» **Written problem**: Below is a listing to write out in full, exactly as given, without its pictures.

BEGIN Source data

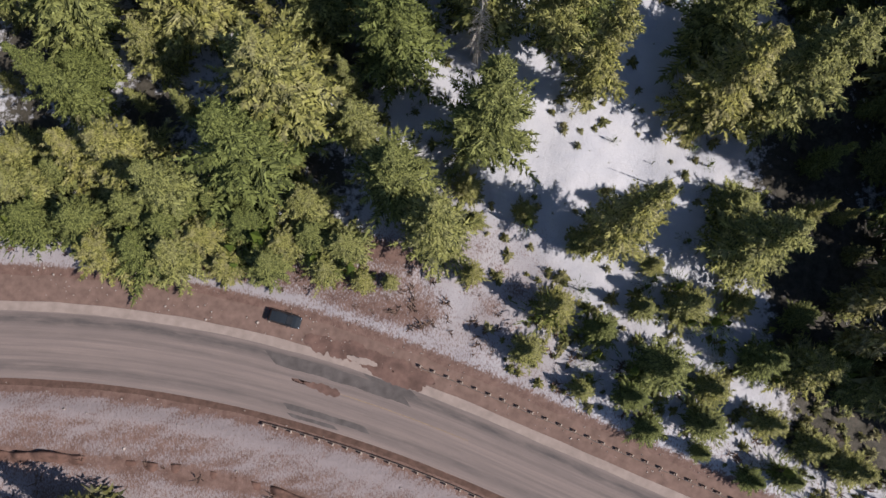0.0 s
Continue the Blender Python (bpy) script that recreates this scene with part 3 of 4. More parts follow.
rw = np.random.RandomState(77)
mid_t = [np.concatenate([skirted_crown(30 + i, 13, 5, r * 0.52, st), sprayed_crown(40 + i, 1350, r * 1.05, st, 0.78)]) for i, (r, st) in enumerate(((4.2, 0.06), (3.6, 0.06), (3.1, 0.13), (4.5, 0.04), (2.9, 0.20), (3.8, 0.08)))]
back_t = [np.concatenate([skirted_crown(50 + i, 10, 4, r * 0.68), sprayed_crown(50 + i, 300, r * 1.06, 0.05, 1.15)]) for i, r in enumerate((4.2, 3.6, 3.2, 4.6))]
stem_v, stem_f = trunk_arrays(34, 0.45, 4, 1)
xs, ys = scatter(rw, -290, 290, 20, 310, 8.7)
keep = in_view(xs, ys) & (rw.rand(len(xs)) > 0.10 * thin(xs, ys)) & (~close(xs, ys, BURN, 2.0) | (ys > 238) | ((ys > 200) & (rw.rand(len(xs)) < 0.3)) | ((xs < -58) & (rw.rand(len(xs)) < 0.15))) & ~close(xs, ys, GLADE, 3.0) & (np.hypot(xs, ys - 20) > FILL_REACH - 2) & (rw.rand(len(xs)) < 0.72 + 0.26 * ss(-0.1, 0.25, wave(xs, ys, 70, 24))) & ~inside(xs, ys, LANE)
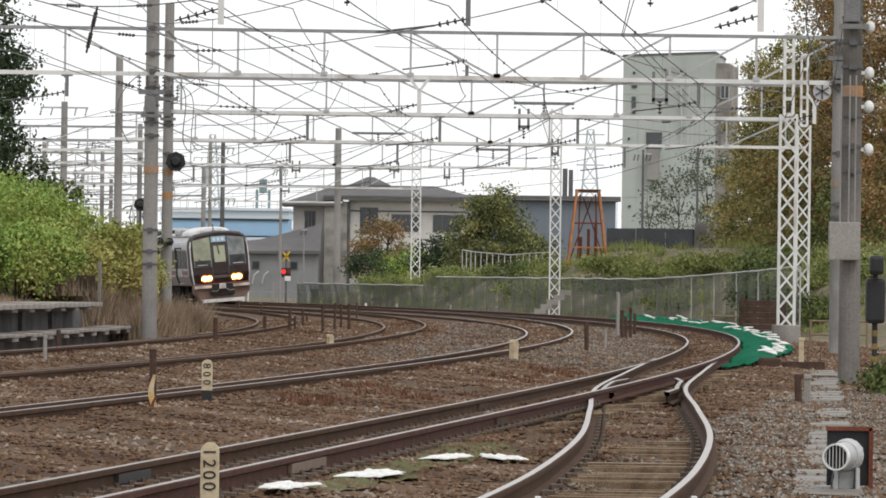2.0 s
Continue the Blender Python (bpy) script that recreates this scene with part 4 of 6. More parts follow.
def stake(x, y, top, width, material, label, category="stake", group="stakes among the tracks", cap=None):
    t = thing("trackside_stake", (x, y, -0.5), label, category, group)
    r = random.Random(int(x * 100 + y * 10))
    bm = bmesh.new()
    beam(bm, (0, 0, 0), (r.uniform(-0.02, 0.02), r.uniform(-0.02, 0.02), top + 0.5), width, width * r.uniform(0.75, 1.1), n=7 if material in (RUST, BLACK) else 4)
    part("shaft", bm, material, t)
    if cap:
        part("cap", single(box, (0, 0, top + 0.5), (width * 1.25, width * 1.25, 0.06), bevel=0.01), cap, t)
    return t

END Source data

» **Task result**:
0.0 s
Continue the Blender Python (bpy) script that recreates this scene with part 3 of 4. More parts follow.
rw = np.random.RandomState(77)
mid_t = [np.concatenate([skirted_crown(30 + i, 13, 5, r * 0.52, st), sprayed_crown(40 + i, 1350, r * 1.05, st, 0.78)]) for i, (r, st) in enumerate(((4.2, 0.06), (3.6, 0.06), (3.1, 0.13), (4.5, 0.04), (2.9, 0.20), (3.8, 0.08)))]
back_t = [np.concatenate([skirted_crown(50 + i, 10, 4, r * 0.68), sprayed_crown(50 + i, 300, r * 1.06, 0.05, 1.15)]) for i, r in enumerate((4.2, 3.6, 3.2, 4.6))]
stem_v, stem_f = trunk_arrays(34, 0.45, 4, 1)
xs, ys = scatter(rw, -290, 290, 20, 310, 8.7)
keep = in_view(xs, ys) & (rw.rand(len(xs)) > 0.10 * thin(xs, ys)) & (~close(xs, ys, BURN, 2.0) | (ys > 238) | ((ys > 200) & (rw.rand(len(xs)) < 0.3)) | ((xs < -58) & (rw.rand(len(xs)) < 0.15))) & ~close(xs, ys, GLADE, 3.0) & (np.hypot(xs, ys - 20) > FILL_REACH - 2) & (rw.rand(len(xs)) < 0.72 + 0.26 * ss(-0.1, 0.25, wave(xs, ys, 70, 24))) & ~inside(xs, ys, LANE)
2.0 s
Continue the Blender Python (bpy) script that recreates this scene with part 4 of 6. More parts follow.
def stake(x, y, top, width, material, label, category="stake", group="stakes among the tracks", cap=None):
    t = thing("trackside_stake", (x, y, -0.5), label, category, group)
    r = random.Random(int(x * 100 + y * 10))
    bm = bmesh.new()
    beam(bm, (0, 0, 0), (r.uniform(-0.02, 0.02), r.uniform(-0.02, 0.02), top + 0.5), width, width * r.uniform(0.75, 1.1), n=7 if material in (RUST, BLACK) else 4)
    part("shaft", bm, material, t)
    if cap:
        part("cap", single(box, (0, 0, top + 0.5), (width * 1.25, width * 1.25, 0.06), bevel=0.01), cap, t)
    return t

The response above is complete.